%%

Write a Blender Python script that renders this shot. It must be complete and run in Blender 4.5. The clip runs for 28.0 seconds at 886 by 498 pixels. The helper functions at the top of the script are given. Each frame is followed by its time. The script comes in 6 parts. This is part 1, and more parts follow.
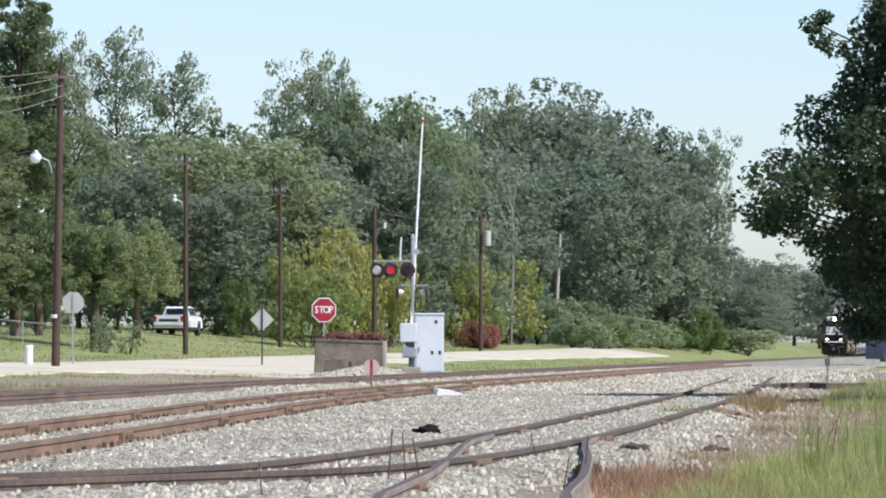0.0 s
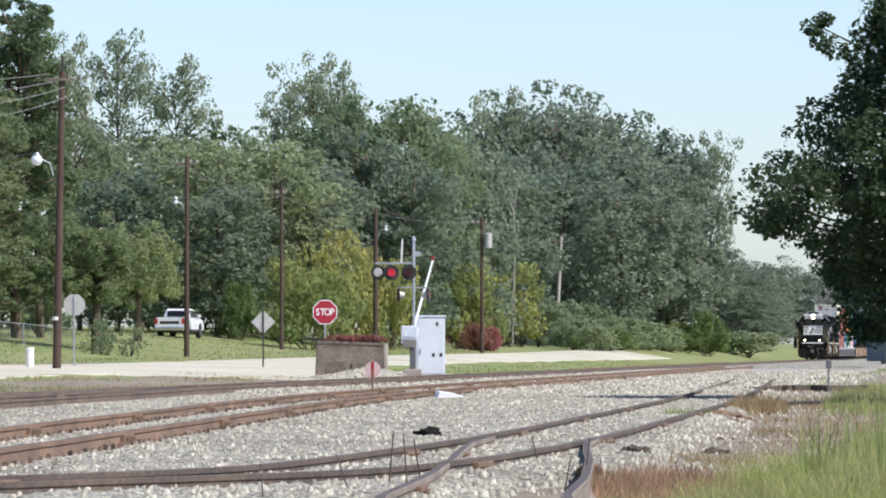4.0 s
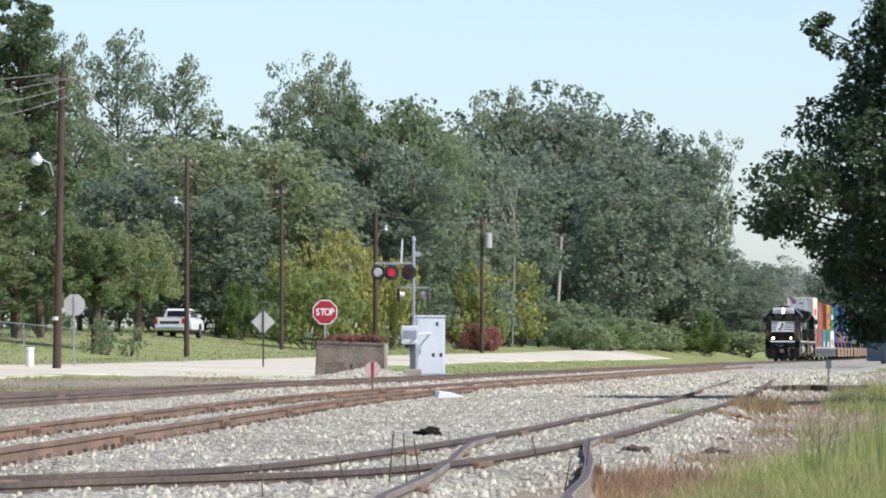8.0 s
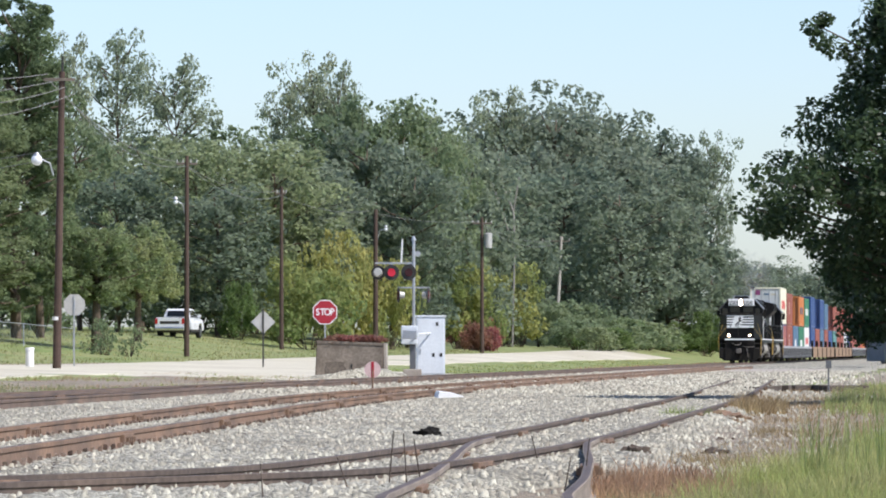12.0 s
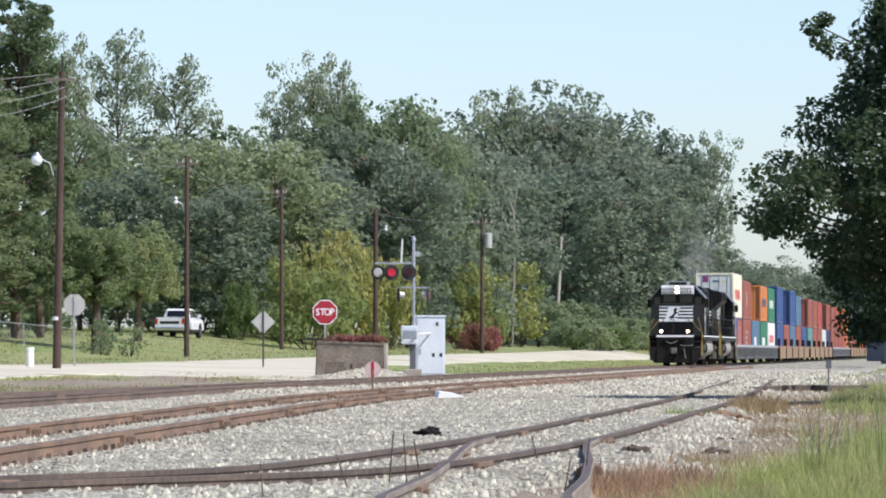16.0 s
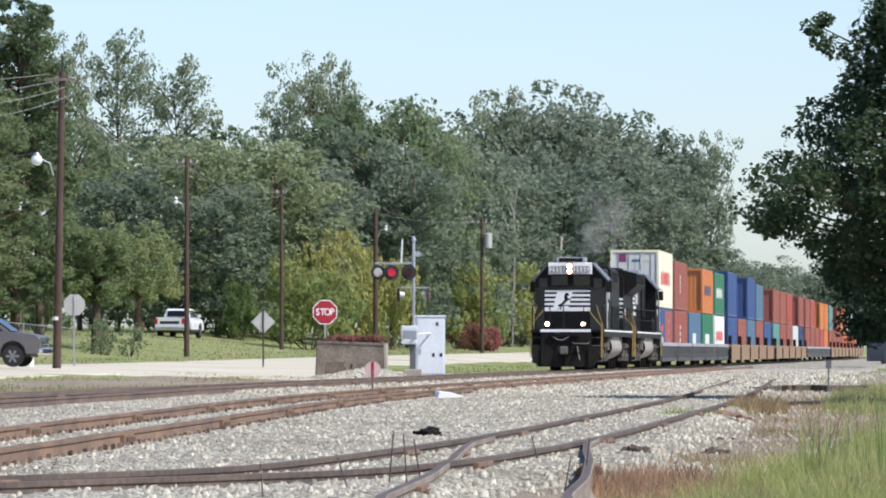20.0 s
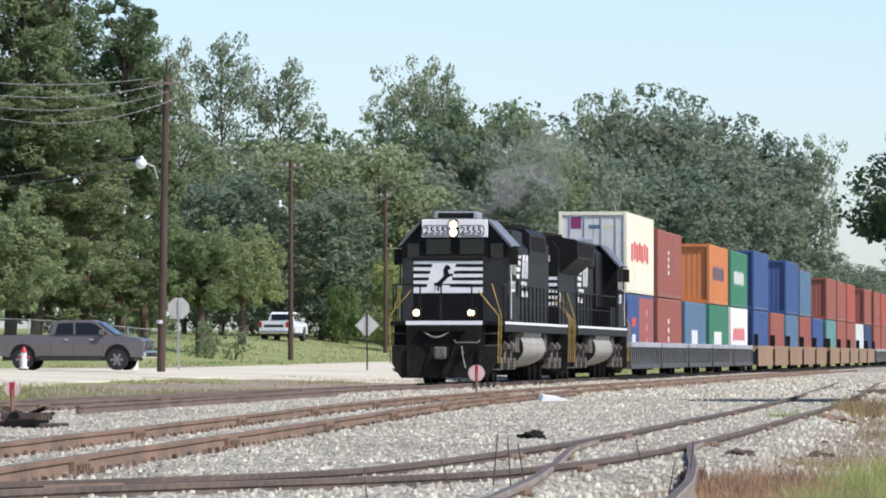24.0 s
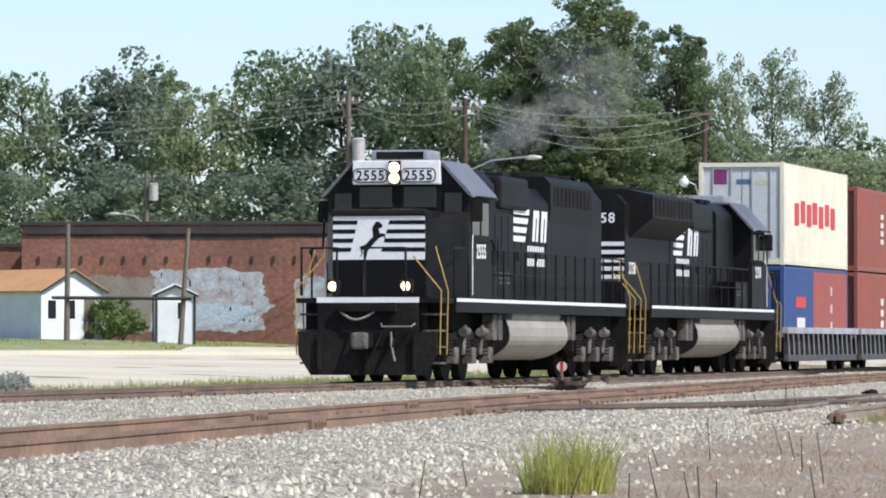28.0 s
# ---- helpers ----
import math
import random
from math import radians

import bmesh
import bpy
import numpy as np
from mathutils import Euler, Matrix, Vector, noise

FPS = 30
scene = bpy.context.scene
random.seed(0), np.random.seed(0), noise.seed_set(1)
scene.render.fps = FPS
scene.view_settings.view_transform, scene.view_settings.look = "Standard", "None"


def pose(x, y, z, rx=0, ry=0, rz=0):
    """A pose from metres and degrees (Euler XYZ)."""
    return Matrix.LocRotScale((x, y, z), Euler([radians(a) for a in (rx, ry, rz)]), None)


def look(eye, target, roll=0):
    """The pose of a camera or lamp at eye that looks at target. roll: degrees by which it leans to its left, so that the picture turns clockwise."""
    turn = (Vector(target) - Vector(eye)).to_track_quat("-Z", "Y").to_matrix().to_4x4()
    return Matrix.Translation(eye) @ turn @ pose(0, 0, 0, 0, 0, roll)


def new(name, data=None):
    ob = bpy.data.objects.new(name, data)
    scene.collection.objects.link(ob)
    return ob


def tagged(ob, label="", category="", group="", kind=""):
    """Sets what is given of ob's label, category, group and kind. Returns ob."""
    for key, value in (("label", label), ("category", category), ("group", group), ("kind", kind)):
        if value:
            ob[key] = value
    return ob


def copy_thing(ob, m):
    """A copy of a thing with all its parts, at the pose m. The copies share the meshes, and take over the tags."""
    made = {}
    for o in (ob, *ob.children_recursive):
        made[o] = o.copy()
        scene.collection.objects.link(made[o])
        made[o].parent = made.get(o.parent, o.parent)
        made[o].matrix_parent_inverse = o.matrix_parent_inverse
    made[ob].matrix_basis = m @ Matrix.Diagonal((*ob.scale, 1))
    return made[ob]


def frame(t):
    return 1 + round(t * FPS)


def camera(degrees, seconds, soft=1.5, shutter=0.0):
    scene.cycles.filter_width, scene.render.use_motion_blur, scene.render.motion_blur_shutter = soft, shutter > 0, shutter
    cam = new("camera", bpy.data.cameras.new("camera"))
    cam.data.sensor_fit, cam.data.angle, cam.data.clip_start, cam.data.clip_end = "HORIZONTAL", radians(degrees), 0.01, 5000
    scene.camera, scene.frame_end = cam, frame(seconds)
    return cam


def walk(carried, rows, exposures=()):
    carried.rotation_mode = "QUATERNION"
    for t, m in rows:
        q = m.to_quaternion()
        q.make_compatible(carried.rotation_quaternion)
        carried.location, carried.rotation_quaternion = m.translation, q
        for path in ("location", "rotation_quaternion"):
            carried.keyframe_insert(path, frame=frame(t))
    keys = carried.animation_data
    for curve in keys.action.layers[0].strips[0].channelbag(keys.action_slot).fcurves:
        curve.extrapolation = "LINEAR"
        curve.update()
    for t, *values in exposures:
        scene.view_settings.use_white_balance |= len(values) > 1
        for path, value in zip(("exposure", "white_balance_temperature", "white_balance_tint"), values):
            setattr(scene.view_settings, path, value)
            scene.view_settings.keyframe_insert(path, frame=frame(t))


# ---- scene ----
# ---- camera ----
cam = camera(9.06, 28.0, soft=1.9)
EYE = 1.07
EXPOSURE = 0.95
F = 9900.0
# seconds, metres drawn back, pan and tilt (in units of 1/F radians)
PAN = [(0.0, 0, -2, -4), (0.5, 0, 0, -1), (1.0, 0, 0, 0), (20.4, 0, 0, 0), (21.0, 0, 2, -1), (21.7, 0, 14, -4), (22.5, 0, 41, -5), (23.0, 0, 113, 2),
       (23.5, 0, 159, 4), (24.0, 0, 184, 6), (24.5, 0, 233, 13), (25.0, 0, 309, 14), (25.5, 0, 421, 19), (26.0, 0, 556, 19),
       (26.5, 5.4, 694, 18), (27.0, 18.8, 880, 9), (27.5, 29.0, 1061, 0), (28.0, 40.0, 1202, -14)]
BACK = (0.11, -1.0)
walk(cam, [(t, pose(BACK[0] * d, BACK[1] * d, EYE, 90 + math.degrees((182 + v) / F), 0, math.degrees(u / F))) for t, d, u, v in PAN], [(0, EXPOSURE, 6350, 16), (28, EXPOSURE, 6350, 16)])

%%
%%

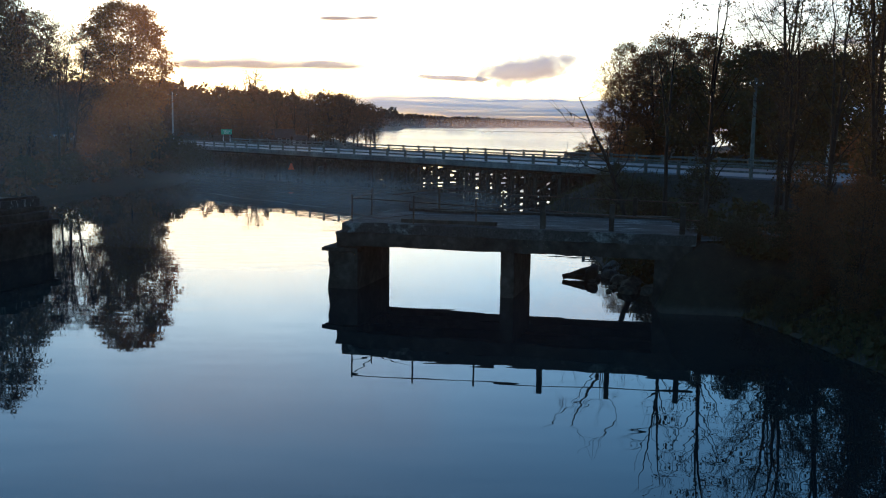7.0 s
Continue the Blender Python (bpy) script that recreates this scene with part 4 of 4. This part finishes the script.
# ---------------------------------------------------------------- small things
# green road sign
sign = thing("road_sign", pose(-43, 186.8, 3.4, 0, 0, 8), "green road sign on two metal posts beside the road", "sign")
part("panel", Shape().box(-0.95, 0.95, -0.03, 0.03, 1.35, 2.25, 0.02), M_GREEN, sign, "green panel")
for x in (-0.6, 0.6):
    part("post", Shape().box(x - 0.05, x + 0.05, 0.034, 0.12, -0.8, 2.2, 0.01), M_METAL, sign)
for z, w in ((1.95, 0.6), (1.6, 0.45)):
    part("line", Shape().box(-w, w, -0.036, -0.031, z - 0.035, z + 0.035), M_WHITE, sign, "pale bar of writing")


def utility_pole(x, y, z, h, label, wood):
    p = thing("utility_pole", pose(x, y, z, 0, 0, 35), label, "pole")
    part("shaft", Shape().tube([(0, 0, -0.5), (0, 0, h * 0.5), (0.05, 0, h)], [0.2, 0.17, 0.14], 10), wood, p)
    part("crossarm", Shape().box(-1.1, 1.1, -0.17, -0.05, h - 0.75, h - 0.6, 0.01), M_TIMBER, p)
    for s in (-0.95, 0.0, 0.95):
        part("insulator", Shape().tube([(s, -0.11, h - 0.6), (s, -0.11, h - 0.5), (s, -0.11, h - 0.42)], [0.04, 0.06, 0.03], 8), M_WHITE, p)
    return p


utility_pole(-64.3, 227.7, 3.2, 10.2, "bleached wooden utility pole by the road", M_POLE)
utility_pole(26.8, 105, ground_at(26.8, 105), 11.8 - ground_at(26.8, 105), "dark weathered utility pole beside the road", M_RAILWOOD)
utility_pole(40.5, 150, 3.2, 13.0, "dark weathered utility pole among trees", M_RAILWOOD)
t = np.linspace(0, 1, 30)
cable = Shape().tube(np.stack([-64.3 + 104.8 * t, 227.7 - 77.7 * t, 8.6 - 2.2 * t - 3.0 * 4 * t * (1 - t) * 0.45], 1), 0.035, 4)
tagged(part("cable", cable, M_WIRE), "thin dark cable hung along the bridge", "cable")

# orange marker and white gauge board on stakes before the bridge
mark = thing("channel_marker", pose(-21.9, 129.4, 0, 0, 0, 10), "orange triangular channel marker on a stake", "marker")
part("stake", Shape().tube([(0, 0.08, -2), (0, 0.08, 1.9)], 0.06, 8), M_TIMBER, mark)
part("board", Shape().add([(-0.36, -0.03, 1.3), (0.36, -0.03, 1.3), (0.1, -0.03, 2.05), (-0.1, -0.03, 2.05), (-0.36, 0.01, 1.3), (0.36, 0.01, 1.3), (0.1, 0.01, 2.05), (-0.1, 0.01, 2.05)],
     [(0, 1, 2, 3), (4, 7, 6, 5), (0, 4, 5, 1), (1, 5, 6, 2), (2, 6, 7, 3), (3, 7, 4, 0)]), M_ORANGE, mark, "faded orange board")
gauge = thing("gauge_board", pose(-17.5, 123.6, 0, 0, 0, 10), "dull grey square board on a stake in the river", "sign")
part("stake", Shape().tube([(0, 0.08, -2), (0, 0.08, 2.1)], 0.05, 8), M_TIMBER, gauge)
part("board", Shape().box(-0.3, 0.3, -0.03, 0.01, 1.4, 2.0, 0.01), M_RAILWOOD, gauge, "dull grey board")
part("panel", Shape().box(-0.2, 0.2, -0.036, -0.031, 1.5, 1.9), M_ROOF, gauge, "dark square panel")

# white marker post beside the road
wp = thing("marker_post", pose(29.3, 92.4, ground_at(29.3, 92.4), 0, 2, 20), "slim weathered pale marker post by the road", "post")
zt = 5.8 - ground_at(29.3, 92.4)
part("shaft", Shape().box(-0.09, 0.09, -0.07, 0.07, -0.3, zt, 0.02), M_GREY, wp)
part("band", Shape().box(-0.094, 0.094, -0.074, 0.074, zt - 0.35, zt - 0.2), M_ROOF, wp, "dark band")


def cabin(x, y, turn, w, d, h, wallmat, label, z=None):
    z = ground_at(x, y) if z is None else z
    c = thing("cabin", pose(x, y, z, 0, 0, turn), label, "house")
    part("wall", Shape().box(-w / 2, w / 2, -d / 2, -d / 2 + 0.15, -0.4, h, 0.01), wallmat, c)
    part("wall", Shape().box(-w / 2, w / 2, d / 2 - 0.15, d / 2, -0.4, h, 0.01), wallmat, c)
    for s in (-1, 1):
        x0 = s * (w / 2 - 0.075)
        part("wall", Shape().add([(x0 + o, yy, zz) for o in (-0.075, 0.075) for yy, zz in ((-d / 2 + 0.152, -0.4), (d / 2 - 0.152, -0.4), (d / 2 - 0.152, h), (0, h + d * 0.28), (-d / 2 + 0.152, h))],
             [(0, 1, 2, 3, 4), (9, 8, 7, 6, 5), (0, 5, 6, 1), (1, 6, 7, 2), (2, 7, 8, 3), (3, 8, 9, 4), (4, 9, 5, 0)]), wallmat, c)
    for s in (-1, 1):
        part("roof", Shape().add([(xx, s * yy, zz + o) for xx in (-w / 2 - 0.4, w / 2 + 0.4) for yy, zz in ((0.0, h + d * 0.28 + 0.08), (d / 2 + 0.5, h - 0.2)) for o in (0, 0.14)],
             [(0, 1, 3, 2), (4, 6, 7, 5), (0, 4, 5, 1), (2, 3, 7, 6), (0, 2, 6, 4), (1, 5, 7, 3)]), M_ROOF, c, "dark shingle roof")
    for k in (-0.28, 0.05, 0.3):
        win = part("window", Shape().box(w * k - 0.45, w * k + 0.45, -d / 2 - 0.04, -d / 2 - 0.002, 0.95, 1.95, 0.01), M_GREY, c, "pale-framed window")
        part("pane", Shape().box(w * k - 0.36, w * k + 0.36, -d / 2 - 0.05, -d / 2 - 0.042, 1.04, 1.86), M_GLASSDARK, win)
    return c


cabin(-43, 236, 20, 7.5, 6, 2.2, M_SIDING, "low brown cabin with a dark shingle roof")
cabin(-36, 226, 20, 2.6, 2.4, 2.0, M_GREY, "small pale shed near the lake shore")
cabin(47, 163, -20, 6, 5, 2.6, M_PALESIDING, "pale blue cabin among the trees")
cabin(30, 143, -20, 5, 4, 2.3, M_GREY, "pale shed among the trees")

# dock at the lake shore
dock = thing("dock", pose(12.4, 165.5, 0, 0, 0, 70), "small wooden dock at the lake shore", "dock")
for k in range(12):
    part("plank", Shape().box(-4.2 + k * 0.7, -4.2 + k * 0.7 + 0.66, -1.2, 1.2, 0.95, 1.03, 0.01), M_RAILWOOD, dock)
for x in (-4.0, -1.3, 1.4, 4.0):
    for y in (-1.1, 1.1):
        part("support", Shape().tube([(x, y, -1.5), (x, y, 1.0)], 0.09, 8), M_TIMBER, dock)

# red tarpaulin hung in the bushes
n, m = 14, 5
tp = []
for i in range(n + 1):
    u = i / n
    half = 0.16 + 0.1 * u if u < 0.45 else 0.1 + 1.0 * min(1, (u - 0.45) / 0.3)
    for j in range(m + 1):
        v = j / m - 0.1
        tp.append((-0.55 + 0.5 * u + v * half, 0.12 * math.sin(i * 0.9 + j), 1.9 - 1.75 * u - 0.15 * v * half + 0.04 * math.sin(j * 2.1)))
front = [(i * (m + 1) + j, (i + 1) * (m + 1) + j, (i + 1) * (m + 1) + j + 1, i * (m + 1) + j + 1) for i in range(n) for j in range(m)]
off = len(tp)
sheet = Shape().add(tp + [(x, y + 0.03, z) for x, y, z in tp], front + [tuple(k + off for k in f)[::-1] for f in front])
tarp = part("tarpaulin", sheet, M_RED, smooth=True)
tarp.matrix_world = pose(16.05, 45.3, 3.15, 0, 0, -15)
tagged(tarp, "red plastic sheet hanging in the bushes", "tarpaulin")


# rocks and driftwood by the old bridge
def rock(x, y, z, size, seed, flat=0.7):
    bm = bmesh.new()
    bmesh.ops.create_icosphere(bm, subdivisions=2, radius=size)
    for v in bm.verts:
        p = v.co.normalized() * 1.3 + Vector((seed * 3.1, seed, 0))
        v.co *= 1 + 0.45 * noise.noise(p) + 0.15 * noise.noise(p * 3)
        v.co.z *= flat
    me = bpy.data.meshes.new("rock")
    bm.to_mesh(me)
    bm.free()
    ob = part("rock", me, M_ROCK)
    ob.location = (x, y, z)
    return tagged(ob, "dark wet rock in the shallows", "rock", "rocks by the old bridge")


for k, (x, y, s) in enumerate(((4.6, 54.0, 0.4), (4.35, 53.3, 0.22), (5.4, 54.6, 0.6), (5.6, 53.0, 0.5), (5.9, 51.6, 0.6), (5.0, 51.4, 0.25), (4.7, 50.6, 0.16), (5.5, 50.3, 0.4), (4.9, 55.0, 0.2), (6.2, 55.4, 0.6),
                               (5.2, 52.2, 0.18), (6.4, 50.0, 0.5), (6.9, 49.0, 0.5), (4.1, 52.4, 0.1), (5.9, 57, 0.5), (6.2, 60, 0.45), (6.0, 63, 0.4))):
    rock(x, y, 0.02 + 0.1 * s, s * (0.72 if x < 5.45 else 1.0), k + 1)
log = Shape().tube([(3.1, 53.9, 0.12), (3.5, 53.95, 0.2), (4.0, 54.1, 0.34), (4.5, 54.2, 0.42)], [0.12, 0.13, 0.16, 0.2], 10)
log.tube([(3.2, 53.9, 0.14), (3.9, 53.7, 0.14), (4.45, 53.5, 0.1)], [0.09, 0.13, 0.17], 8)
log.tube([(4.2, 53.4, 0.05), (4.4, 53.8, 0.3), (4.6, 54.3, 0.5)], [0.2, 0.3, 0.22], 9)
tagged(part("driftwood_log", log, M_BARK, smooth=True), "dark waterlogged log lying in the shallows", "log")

%%

[Set task]
Return every line of the preceding records in which the word "label" appears.

[Complete output]
def tagged(ob, label="", category="", group="", kind=""):
    """Sets what is given of ob's label, category, group and kind. Returns ob."""
    for key, value in (("label", label), ("category", category), ("group", group), ("kind", kind)):
def utility_pole(x, y, z, h, label, wood):
    p = thing("utility_pole", pose(x, y, z, 0, 0, 35), label, "pole")
def cabin(x, y, turn, w, d, h, wallmat, label, z=None):
    c = thing("cabin", pose(x, y, z, 0, 0, turn), label, "house")